Morevover, the black comedy identity of Cassandra seems to struggle to have fun with its comedic references. This is evident during the romantic interplay with American comedian Bo Burnham playing the character of Ryan, whom Cassie starts dating. The aspiring black comedy therefore gets engulfed in gloom and tones of melancholy, depicted through a colour palette that might have well been drawn from a Wes Anderson movie.
Not even Carey Mulligan’s exquisite talent, in playing this beautiful and impassible young woman on a mission, manages to lift a film that goes astray in trying to empower the female gender. What also works in her disfavour, is the style of her character, that evokes another vengeful lady we have seen over and over again on screen: Harley Quinn.

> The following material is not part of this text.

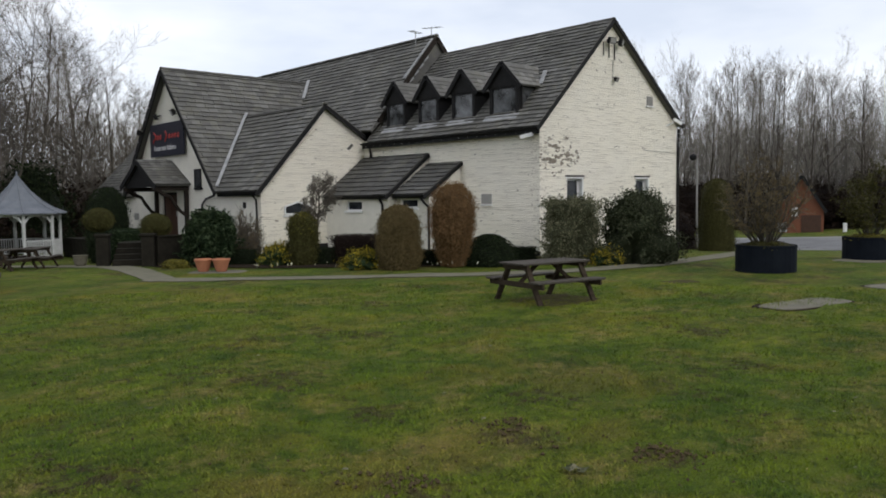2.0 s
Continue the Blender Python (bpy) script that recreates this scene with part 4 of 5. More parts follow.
# tops behind the roofs, wood beyond the car park
for th, r, hh, key, wd in ((47.6, 82, 16.1, "slim", 0.8), (49.8, 84, 17.5, "slim2", 0.8), (56.2, 82, 17.5, "slim", 0.8), (57.9, 76, 14.3, "slim2", 1.0), (59.2, 80, 14.3, "spread2", 0.7), (60.6, 84, 16.4, "slim", 1.0),
                        (61.6, 78, 13.8, "slim2", 1.0), (62.7, 82, 16.4, "slim", 1.0), (63.9, 78, 15.3, "slim", 1.0), (64.9, 82, 15.9, "slim2", 1.0), (66.0, 84, 16.0, "slim", 1.0), (67.0, 78, 14.1, "slim2", 1.0), (68.0, 80, 14.5, "slim2", 1.0),
                        (69.1, 82, 13.2, "spread2", 0.75), (70.2, 84, 12.6, "slim", 1.0), (71.4, 86, 11.9, "spread2", 0.8), (72.6, 90, 12.2, "slim2", 1.0), (73.8, 88, 12.0, "spread2", 0.85), (75.0, 90, 12.2, "slim", 1.0),
                        (76.0, 92, 9.4, "spread2", 0.9), (77.4, 86, 9.4, "spread", 0.8), (78.6, 86, 8.6, "spread", 0.9), (80.0, 88, 8.2, "spread2", 0.9), (85.0, 96, 10.1, "spread2", 0.9), (87, 98, 10.1, "spread", 0.9),
                        (62.1, 100, 17.5, "slim2", 1.0), (64.4, 102, 17.9, "slim", 1.0), (67.5, 104, 17.0, "slim2", 1.0), (70.9, 108, 15.0, "slim", 1.0), (74.3, 110, 14.2, "slim2", 1.0), (89.5, 90, 10.9, "spread2", 0.9),
                        (63.2, 88, 16.8, "slim2", 1.1), (65.4, 86, 16.5, "slim2", 1.1), (67.6, 88, 15.8, "slim", 1.1), (69.6, 86, 14.8, "slim", 1.1), (71.0, 80, 13.2, "slim2", 1.1), (72.0, 84, 13.2, "slim", 1.1)):
    tree(key, "tree", lab_r, th, r, hh / 10, rt.uniform(0, 360), "wood beyond the car park", wd)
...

In fact, the film is produced by LuckyChap Entertainment, a production company founded by Margot Robbie. Hence it doesn’t surprise to see how Cassandra’s character could very well be a DC Entertainment character, yet lacking the Joker-esque jabberwocky.
Furthermore we have abundant villains, and the way all the males in the story are utterly negative, seems to continues to promote a stale conversation on a mutual collaboration between the genders. Although one may be surprised towards the end — with a plot twist and completion of Cassandra’s mission being carried out by a man.
However, the titular character not only was promising in her own story-world, but the entire film seems to be promising yet failing expectations. Promising Young Woman, boasts an intriguing premise, a fantastically talented cast and skilful use of the camera, but it comes across as an uncontrolled mishmash of preceding films exploring the same themes.